I try to use three lineweights for reduced size prints (thin, medium, thick), and four to five lineweights for full-size prints (thin, medium-thin, medium thick, thick).
There isn't much organization for now, in the past it was almost like somebody threw a handful of darts at the color table but I've moved that forward a bit. For 3D models and derived elevation/plan drawings named colors (e.g. GREEN RED MAGENTA) for annotations and general lines, and numbered colors (e.g. 9 - 249) for 3D objects/object lines which all plot the same weight (different disciplines can choose pretty much any colors they want and still get the same result). Numbered colors 250 - 254 plot a progressive combination of half/quarter tone at thin/thick weight. For schematic type drawings (e.g. P&IDs) its named colors for everything.

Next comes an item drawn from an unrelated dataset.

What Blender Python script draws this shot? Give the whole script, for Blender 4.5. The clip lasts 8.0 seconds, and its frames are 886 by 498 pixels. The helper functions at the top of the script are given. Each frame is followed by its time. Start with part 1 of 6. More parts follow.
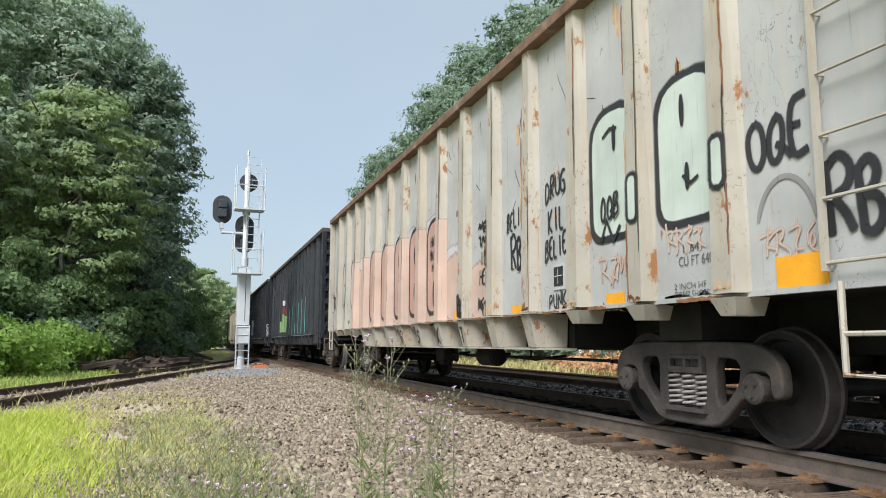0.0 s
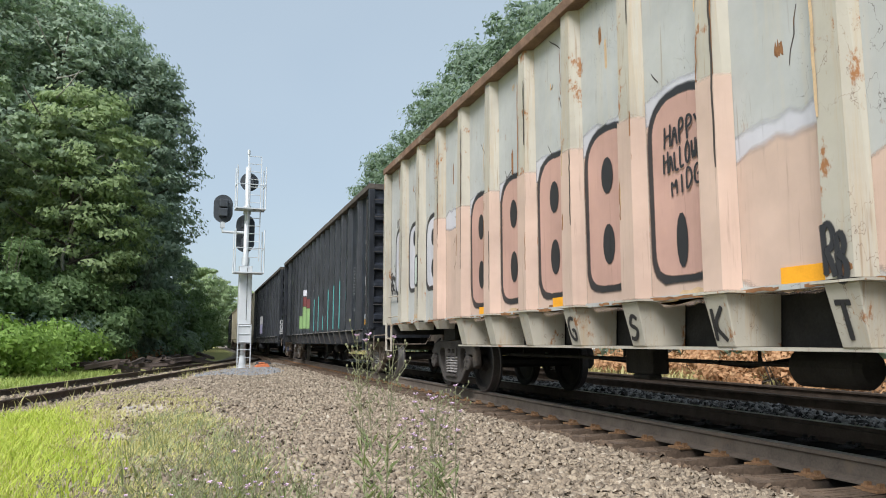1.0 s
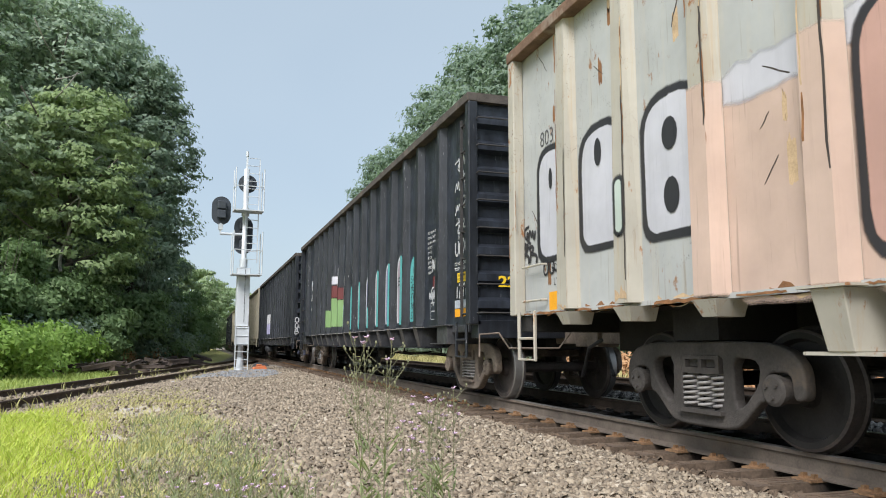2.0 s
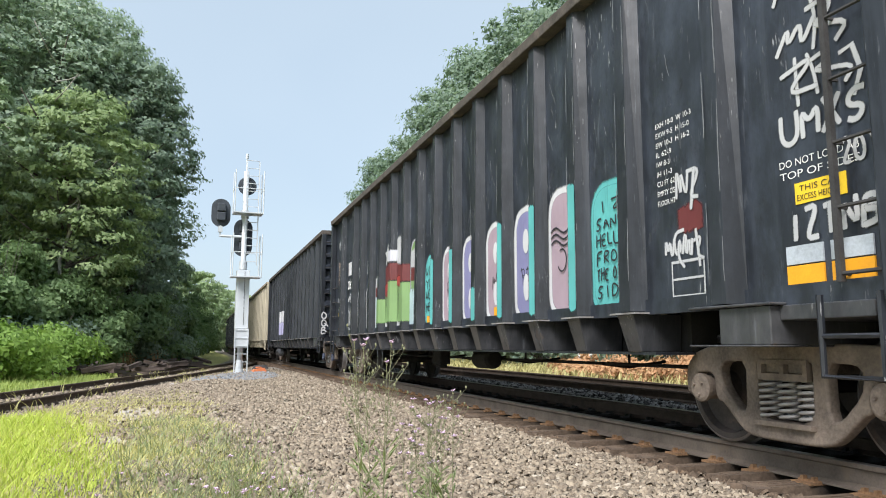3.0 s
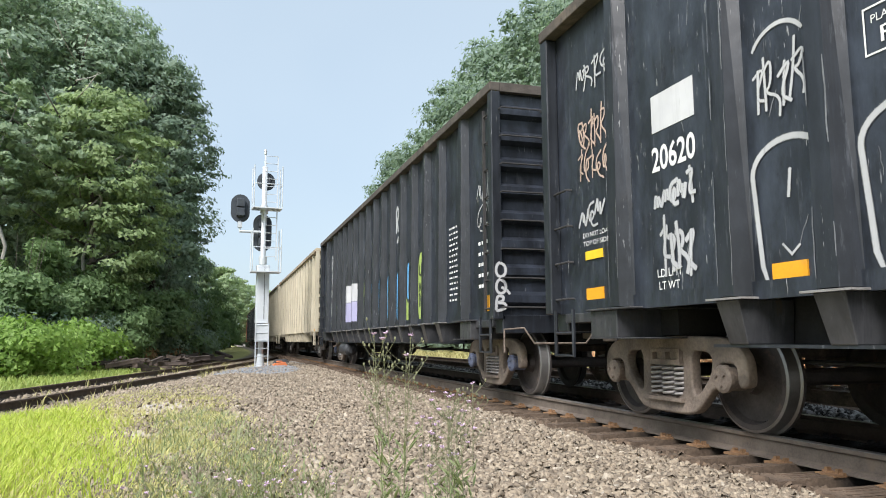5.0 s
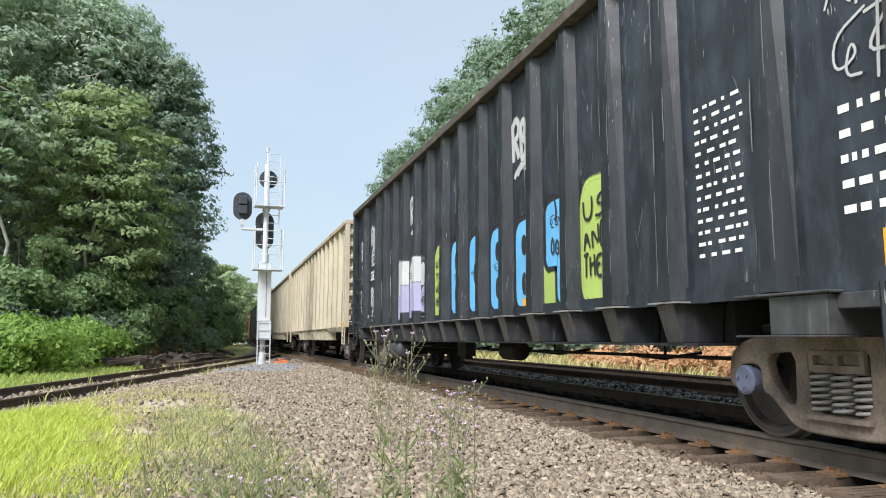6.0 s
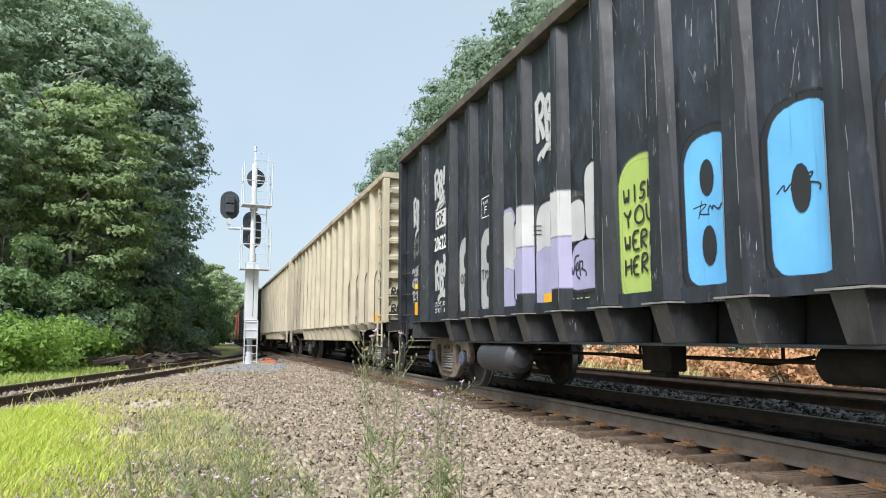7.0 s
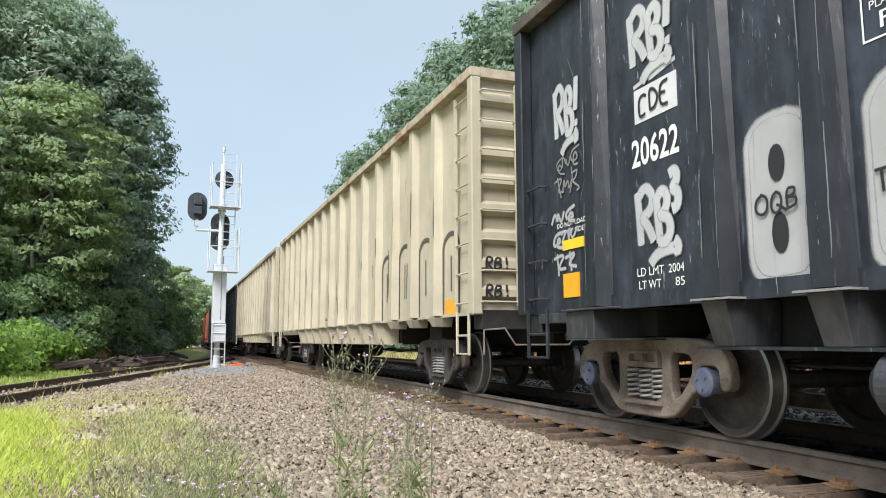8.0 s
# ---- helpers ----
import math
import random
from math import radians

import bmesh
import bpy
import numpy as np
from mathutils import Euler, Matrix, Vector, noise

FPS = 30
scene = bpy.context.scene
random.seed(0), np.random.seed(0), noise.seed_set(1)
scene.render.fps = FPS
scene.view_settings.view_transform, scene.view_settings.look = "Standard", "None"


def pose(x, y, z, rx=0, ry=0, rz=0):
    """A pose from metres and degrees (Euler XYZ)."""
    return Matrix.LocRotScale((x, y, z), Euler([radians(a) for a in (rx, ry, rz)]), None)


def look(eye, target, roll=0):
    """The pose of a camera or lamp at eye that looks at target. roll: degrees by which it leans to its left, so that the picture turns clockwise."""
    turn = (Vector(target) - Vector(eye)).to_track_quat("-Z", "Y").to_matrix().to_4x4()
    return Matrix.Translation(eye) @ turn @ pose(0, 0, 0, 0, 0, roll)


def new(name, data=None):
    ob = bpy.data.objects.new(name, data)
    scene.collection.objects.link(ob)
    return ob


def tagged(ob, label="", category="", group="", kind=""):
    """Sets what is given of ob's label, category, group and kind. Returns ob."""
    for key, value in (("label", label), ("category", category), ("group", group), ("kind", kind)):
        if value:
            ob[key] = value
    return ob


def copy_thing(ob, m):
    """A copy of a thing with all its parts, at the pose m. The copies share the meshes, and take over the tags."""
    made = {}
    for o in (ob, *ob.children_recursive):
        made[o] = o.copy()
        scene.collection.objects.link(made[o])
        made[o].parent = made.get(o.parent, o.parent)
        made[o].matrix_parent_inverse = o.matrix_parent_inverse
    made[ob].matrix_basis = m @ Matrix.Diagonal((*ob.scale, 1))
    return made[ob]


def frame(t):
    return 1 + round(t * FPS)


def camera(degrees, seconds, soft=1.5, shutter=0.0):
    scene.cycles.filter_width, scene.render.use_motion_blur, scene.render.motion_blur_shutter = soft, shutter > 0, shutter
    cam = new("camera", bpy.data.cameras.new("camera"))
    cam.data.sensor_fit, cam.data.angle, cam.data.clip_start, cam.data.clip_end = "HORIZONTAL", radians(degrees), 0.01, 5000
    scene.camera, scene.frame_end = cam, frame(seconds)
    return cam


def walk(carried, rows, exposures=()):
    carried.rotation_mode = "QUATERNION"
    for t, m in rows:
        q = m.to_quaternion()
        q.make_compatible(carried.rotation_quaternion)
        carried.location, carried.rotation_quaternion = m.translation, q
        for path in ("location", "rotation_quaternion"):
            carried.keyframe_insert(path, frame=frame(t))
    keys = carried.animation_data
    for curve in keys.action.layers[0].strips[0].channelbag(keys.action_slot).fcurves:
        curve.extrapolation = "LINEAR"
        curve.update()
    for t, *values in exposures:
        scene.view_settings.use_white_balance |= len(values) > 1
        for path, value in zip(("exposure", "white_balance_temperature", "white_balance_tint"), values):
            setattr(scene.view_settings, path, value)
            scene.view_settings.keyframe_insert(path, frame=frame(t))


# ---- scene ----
cam = camera(62.77, 8.0, soft=1.0)
EYE = (0.0, 0.0, 0.795)
TURNS = [
    (0.0, -18.42, 7.42, -0.19), (0.5, -18.32, 7.34, 0.03), (1.0, -18.30, 7.27, 0.13), (1.75, -18.42, 7.42, 0.02),
    (2.5, -18.51, 7.56, -0.11), (3.0, -18.50, 7.66, -0.07), (3.5, -18.35, 7.60, 0.07), (4.0, -17.97, 7.44, 0.26),
    (4.5, -17.46, 7.28, 0.30), (5.0, -17.00, 7.13, 0.29), (5.75, -16.82, 7.02, 0.14), (6.5, -17.17, 6.97, 0.02),
    (7.0, -17.82, 6.99, 0.05), (7.5, -18.89, 7.08, 0.08), (8.0, -20.16, 7.20, 0.15)]
walk(cam, [(t, pose(*EYE, 90 + pitch, roll, yaw)) for t, yaw, pitch, roll in TURNS],
     exposures=[(0.0, 0.0), (1.0, -0.05), (2.3, 0.09), (3.0, 0.25), (5.0, 0.26), (6.5, 0.22), (8.0, 0.21)])

# ---- light: bright hazy overcast ----
SUN_EL, SUN_AZ = 47.0, 223.0   # degrees; azimuth clockwise from +Y
world = bpy.data.worlds.new("sky")
scene.world = world
world.use_nodes = True
wn, wl = world.node_tree.nodes, world.node_tree.links
sky = wn.new("ShaderNodeTexSky")
sky.sky_type = 'NISHITA'
sky.sun_disc = False
sky.sun_elevation, sky.sun_rotation = radians(SUN_EL), radians(SUN_AZ)
sky.air_density, sky.dust_density, sky.ozone_density = 1.0, 2.5, 1.0
bg_sky = wn["Background"]
bg_sky.inputs[1].default_value = 0.05
wl.new(sky.outputs[0], bg_sky.inputs[0])
haze = wn.new("ShaderNodeBackground")           # the even cloud layer
w_tc = wn.new("ShaderNodeTexCoord")
w_noise = wn.new("ShaderNodeTexNoise")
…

Trying to group colors gets a little difficult, as the colors at the outside edges are too dark for common use plus many of the colors are too close together to pick out differences. The way I figure it there's around a dozen "unique" colors that can be pulled out of the numbered colors area if you don't duplicate the ACI hard-equivalent of the named colors.
I'm slowly walking everybody towards a few basic concepts e.g. text being a separate color from lines, colors from the same grouping behaving in similar ways, etc. Due to tight scheduling, multiple projects having different schedules, and different supervisors wanting different things making *any* changes is like herding cats through a catnip farm.